Under the rule of law, anyone charged with a crime has significant protections and must be afforded due process. The state has the burden of proving every single element of every crime charged beyond a reasonable doubt. The accused must be allowed to confront witnesses against him, and has no obligation to testify. He is presumed innocent until proved guilty, beyond a reasonable doubt.
This is why many rape cases are never filed, and why some women honestly believe they were raped, but by law, were not. Any rape law is, of necessity, limited. Only certain actions are illegal. If those actions didn’t occur, or if they were done consensually, there is no rape, which is how it must be. A reasonable person of normal intelligence reading any law must be able to tell what is and is not unlawful. If they can’t, how can any of us avoid becoming felons?
That’s rape rape. The real thing, a criminal act that is provable in court. That’s why knowing how drunk everyone was, what sort of consent they gave, how they behaved before, during and afterward, is so important. Some people are just lousy witnesses. They’re not believable. Juries won’t like them or convict on their word. Such is the nature of humanity. Such is the glory of the rule of law.
Ah, but what do you do it you’re an oh-so-politically correct college administrator determined to always believe every “victim,” regardless of whether they’re actually victims of anything? What if you really believe that women on your very own campus have a 25% chance of being raped every minute of every day? Let’s put aside the fact that if that were true, any women would be insane to work or to set foot on a college campus. You know you can’t ever prove rape rape. You lack the knowledge, experience and ability, but you have something more important: you have progressive certainty. You’re certain your ideology is infallible. You cannot be wrong.

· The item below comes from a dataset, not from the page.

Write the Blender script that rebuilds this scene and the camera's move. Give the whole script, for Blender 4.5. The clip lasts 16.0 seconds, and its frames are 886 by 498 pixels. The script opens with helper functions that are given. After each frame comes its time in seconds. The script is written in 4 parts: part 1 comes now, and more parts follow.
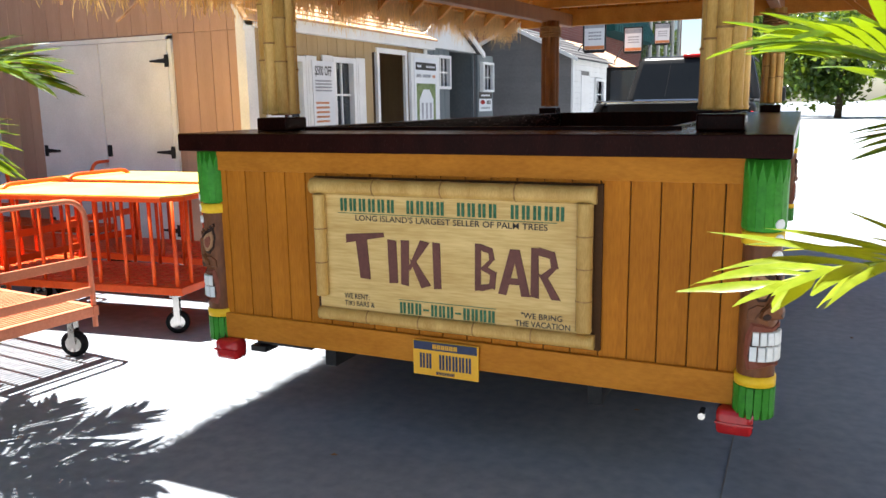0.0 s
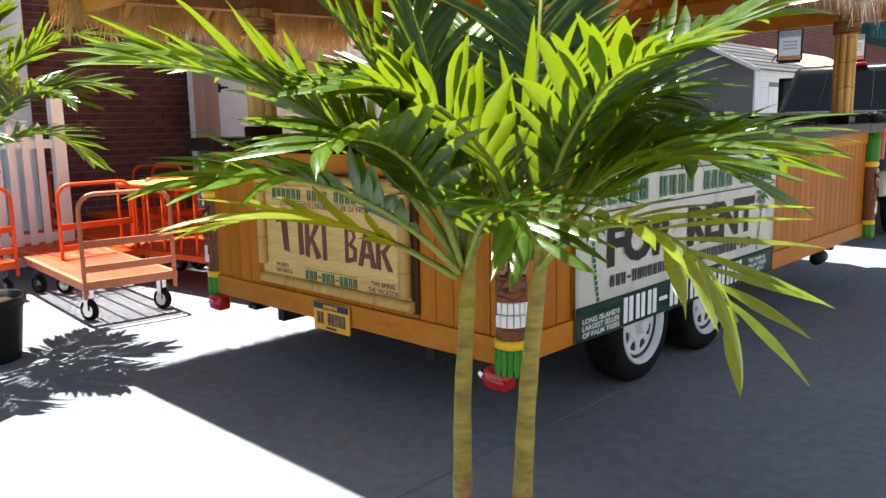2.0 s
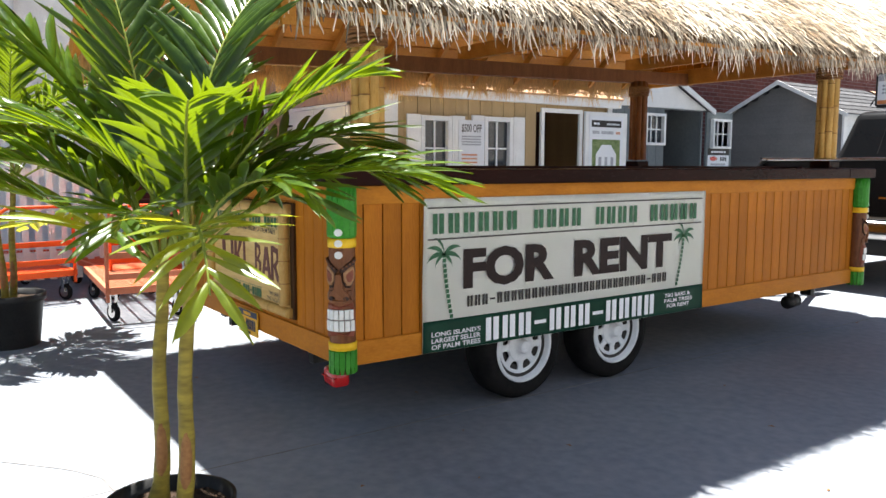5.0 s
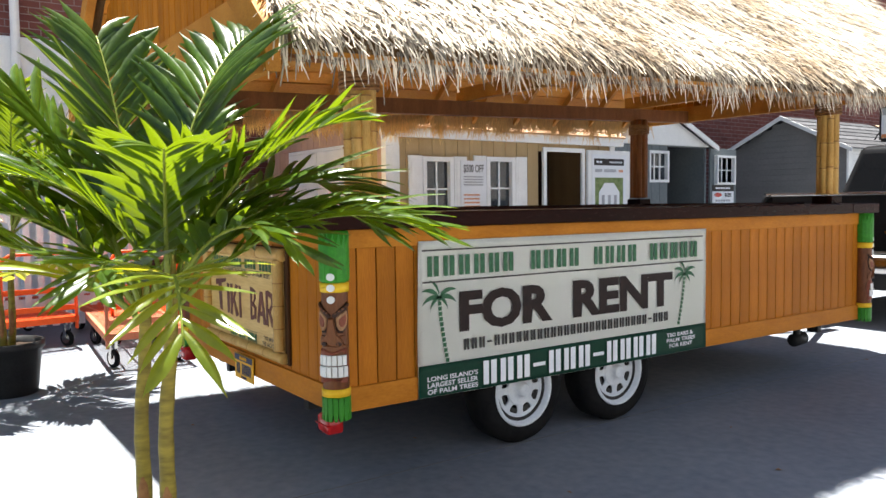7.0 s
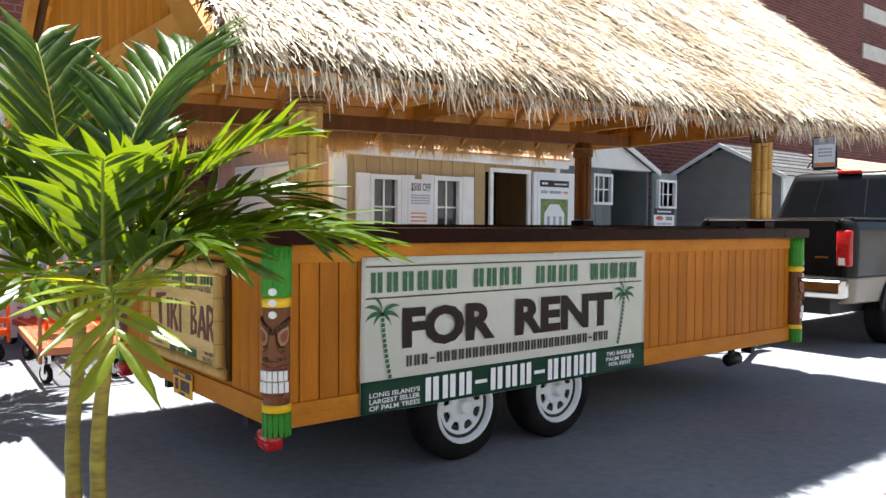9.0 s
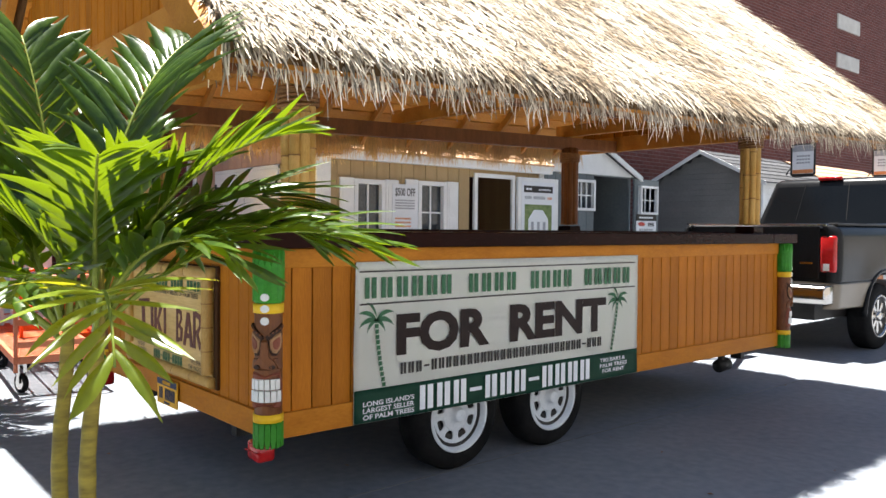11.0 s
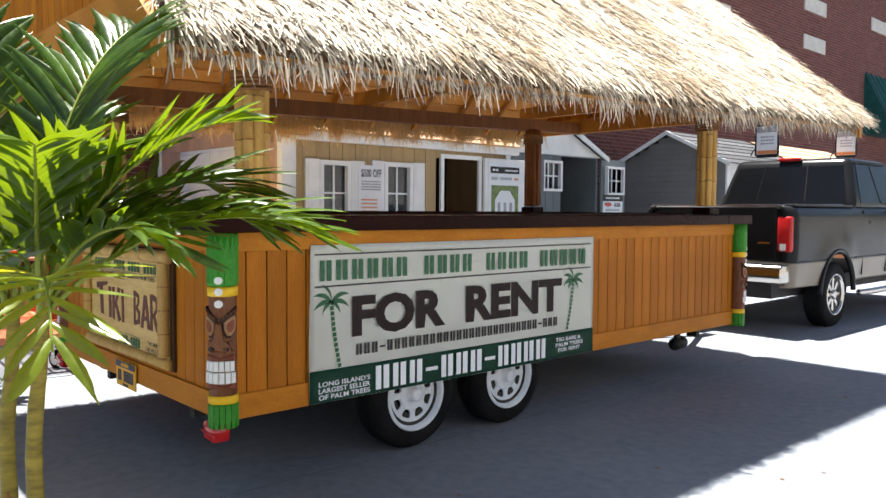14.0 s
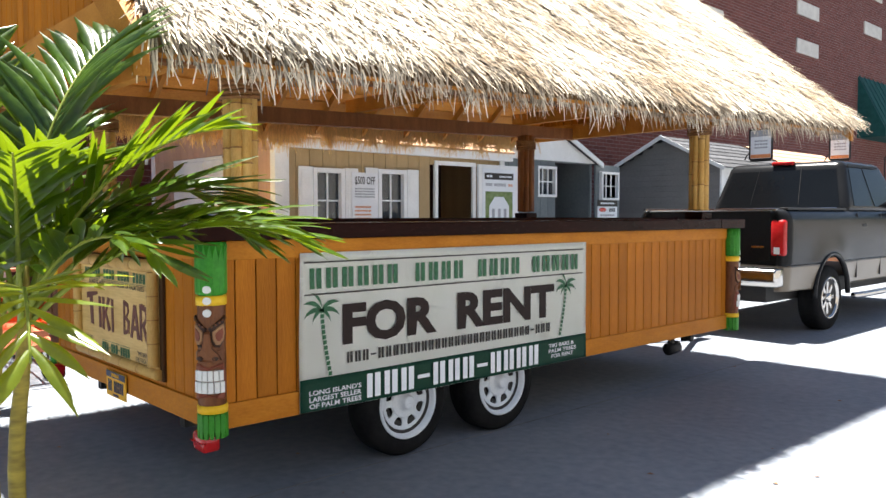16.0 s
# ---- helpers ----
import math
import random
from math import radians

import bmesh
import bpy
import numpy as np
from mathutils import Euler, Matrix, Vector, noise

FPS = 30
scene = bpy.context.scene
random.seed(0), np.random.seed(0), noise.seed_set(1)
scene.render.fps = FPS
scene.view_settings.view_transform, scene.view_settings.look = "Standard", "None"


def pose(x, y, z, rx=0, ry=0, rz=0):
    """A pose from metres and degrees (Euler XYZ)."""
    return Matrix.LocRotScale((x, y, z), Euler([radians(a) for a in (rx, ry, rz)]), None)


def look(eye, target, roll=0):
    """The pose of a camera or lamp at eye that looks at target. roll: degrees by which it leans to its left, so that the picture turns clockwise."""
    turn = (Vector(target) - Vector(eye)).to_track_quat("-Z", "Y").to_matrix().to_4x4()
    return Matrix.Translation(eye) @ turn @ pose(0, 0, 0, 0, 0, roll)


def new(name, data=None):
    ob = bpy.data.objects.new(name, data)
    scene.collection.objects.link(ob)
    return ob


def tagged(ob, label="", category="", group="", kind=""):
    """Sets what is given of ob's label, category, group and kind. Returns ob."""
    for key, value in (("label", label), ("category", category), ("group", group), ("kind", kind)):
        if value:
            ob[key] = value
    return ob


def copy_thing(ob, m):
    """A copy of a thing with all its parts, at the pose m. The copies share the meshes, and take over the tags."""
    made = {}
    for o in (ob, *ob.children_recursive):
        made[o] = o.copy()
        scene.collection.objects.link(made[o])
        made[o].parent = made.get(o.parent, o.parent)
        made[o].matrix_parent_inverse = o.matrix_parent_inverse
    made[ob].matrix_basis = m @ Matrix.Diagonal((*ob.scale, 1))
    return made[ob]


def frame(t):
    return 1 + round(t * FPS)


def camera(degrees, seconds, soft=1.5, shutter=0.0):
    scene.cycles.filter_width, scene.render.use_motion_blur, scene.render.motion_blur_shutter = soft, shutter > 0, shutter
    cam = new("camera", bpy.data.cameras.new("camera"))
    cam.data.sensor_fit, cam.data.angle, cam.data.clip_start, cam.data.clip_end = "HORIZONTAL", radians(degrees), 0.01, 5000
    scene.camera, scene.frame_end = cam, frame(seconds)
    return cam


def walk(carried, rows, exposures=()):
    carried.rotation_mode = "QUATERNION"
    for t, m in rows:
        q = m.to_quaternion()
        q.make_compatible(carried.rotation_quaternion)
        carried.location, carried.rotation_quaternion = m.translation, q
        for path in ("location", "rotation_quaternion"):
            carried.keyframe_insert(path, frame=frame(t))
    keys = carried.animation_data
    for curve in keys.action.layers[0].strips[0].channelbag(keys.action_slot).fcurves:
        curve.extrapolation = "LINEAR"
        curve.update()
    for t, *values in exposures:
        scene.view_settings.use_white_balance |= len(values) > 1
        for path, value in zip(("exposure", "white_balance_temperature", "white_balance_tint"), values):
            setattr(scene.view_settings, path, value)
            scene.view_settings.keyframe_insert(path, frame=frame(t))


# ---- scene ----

So to hell with the rule of law, and bring on social justice. Proof beyond a reasonable doubt? Meh. The police determine no rape took place? What do they know? They’re men, and all men are rapists. Why would you want a rapist to be able to mount a defense? Believe the victim! You know what the rapist is going to say anyway. He’s just going to blame the victim! Forget all those e-mails from the victim talking about how great the sex was and asking for more. She was in shock, suffering from trauma. How could she know what she was doing? Verdict first, trial later. That’s rape. That’s social justice.
Sane women know that men can actually be rather useful from time to time. Some women actually enjoy their company and are able to do so while somehow avoiding being raped. What happens when men want nothing to do with most women? What happens when 50% of any college’s potential student body chooses not to attend? Who is going to maintain those rape statistics then?
There are consequences for bad choices.